Cerimonia
SANTI NEREO E ACHILLEO
Tutte le strade portano a Roma, dice un proverbio, e da Roma partono alcune delle più celebri vie del mondo. Su due di esse, verso sud-est e ovest, l’Ardeatina e l’Aurelia, ricevettero degna sepoltura i santi martiri Nereo ed Achilleo, nonché Pancrazio.
Nonostante siano ricordati tutti e tre al 12 maggio, il loro culto è sempre stato separato e le loro memorie liturgiche vengono celebrate separatamente con formulari propri secondo l’antica tradizione romana. Il documento più antico sui santi Nereo ed Achilleo, martiri romani, è l’epigrafe scritta in loro onore da papa San Damaso nel IV secolo.
La testimonianza di numerosi pellegrini ne ha tramandato il contenuto prima che essa venisse distrutta. L’archeologo Giovanni Battista De Rossi nel XIX secolo ne ha rimesso insieme i frammenti: “I martiri Nereo e Achilleo si erano arruolati nell’esercito ed eseguivano gli ordini di un tiranno, ed erano sempre pronti, sotto la pressione della paura, ad obbedire alla sua volontà. O miracolo di fede!
Improvvisamente cessò la loro furia, si convertirono, fuggirono dal campo del tiranno malvagio, gettarono via gli scudi, l’armatura e i giavellotti lordi di sangue. Confessando la fede di Cristo gioirono nell’unire la loro testimonianza al suo trionfo. Impariamo dalle parole di Damaso quali cose grandi opera la gloria di Cristo”.
Pare dunque certo che fossero pretoriani e che, più o meno improvvisamente, abbiano deciso di convertirsi al cristianesimo, pagando con il loro sangue la loro fede. La chiesa sorse a poca distanza dalle Terme di Caracalla presso l’antichissimo “titulus fasciolae” dove veniva conservata la benda (fasciola) con cui san Pietro si era avvolto un piede durante la fuga verso l’Appia, poco prima dell’incontro con Cristo che lo convinse a tornare indietro e ad affrontare il martirio.

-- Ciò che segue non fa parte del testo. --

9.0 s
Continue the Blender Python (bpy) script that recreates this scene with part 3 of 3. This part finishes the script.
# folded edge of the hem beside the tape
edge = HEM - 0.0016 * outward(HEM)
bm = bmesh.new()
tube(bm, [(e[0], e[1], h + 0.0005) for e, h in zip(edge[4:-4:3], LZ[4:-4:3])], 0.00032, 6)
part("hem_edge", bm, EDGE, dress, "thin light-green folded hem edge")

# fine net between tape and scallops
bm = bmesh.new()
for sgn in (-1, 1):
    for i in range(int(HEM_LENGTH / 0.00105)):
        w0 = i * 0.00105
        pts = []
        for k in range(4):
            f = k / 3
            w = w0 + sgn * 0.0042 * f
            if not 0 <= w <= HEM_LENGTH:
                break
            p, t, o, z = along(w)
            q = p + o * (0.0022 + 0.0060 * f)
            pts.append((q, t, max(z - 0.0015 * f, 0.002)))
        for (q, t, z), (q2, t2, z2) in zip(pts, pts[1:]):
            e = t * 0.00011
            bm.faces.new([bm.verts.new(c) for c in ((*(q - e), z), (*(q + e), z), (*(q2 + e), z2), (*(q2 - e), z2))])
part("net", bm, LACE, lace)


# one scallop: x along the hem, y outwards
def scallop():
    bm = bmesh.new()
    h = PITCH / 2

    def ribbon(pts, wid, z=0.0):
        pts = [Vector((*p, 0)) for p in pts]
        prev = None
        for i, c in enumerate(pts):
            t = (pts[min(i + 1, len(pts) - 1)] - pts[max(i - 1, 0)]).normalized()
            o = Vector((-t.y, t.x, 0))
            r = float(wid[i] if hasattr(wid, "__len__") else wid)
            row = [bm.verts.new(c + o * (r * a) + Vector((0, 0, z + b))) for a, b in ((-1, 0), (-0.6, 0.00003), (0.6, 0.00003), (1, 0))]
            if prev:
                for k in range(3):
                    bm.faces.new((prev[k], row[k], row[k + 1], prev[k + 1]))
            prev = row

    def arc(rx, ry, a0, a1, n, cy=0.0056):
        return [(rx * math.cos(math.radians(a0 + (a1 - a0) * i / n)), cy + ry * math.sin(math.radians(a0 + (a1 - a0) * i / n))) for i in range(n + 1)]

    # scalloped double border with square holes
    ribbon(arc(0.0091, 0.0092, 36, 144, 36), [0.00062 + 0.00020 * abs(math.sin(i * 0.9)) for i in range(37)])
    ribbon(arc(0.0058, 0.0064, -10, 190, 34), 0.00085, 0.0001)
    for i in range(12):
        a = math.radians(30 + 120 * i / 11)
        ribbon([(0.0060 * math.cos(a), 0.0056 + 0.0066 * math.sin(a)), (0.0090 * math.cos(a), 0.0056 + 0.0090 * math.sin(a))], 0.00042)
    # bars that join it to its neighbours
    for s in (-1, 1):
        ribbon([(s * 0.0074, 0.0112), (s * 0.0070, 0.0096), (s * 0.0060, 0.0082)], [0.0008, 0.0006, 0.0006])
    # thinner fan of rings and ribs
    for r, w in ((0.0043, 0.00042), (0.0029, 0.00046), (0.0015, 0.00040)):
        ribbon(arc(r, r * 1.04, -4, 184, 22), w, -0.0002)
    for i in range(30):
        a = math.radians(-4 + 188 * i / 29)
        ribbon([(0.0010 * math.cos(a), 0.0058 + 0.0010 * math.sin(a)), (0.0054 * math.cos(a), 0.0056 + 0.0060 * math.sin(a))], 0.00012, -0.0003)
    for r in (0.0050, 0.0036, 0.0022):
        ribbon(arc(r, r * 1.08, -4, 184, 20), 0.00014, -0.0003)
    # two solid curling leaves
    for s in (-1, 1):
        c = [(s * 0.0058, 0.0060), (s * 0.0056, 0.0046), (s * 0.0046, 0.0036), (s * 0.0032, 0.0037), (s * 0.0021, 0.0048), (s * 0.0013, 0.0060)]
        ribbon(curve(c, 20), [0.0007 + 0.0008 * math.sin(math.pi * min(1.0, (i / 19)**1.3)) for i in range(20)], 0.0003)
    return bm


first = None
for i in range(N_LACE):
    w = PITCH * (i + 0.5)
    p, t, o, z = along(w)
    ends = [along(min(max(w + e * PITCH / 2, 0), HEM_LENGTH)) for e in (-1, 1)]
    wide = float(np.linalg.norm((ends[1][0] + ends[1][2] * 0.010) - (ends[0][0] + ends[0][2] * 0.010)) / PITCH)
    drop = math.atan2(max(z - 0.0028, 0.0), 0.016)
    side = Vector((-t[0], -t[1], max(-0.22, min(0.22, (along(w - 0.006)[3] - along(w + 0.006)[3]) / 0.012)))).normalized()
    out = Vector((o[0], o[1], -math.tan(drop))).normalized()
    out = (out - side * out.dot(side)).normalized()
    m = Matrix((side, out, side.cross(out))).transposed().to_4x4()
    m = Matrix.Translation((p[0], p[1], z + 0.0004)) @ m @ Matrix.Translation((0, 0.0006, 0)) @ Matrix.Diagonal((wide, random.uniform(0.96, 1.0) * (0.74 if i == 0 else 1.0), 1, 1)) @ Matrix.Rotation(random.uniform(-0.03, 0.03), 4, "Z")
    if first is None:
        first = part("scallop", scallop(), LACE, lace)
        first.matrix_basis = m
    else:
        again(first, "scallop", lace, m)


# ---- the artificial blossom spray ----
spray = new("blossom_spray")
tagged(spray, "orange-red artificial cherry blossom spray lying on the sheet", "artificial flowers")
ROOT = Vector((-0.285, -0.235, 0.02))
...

La chiesa venne interamente ricostruita nel 814 per volontà di papa Leone III. Nonostante sia di remota fondazione essa si presenta oggi nelle forme impressele dai rifacimenti effettuati in occasione dei giubilei del 1485 e del 1600 quando fu fatta restaurare e decorare nel 1597 con splendidi affreschi dal cardinale Baronio, famoso studioso oratoriano del XVI secolo.

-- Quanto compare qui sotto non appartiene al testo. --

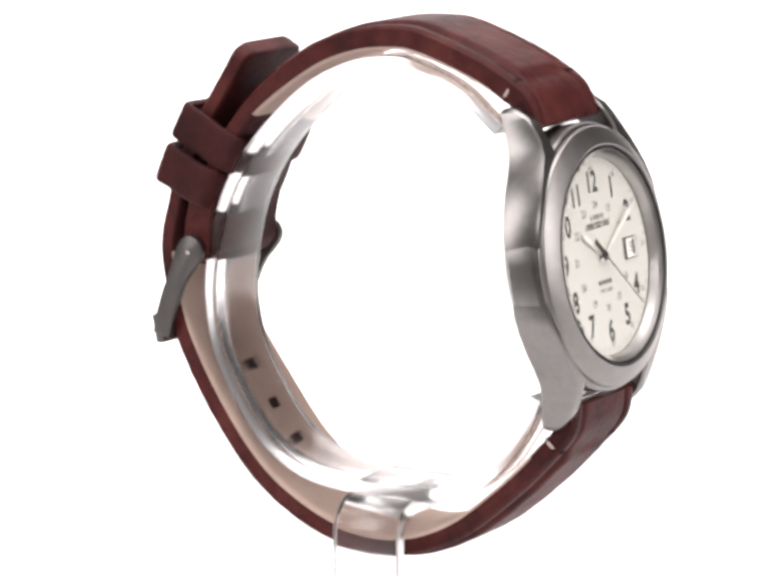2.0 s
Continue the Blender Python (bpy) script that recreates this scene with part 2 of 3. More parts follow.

Nel 1874 il De Rossi scoprì le loro tombe vuote ed una scultura contemporanea in una chiesa sotterranea fatta edificare da papa Silicio nel 390. Il loro sepolcro consisteva in una tomba di famiglia, situata nel cosiddetto cimitero di Domitilla, come sarà denominato più tardi. Intorno al Seicento San Gregorio Magno pronunciò una solenne omelia a loro dedicata: “Questi santi, davanti ai quali siamo radunati, odiarono il mondo e lo calpestarono sotto i propri piedi quando la pace, le ricchezze e la salute esercitavano il loro fascino”.
L'interno, riccamente affrescato, si compone di tre navate scandite da pilastri quattrocenteschi a sezione ottagonale con copertura a capriate in vista. L’altare e la cattedra episcopale sono ornati da raffinati mosaici cosmateschi. Sulle pareti si possono ammirare gli affreschi attribuiti a Niccolò Circignani detto il Pomarancio raffiguranti "Storie di Martiri", di crudo realismo.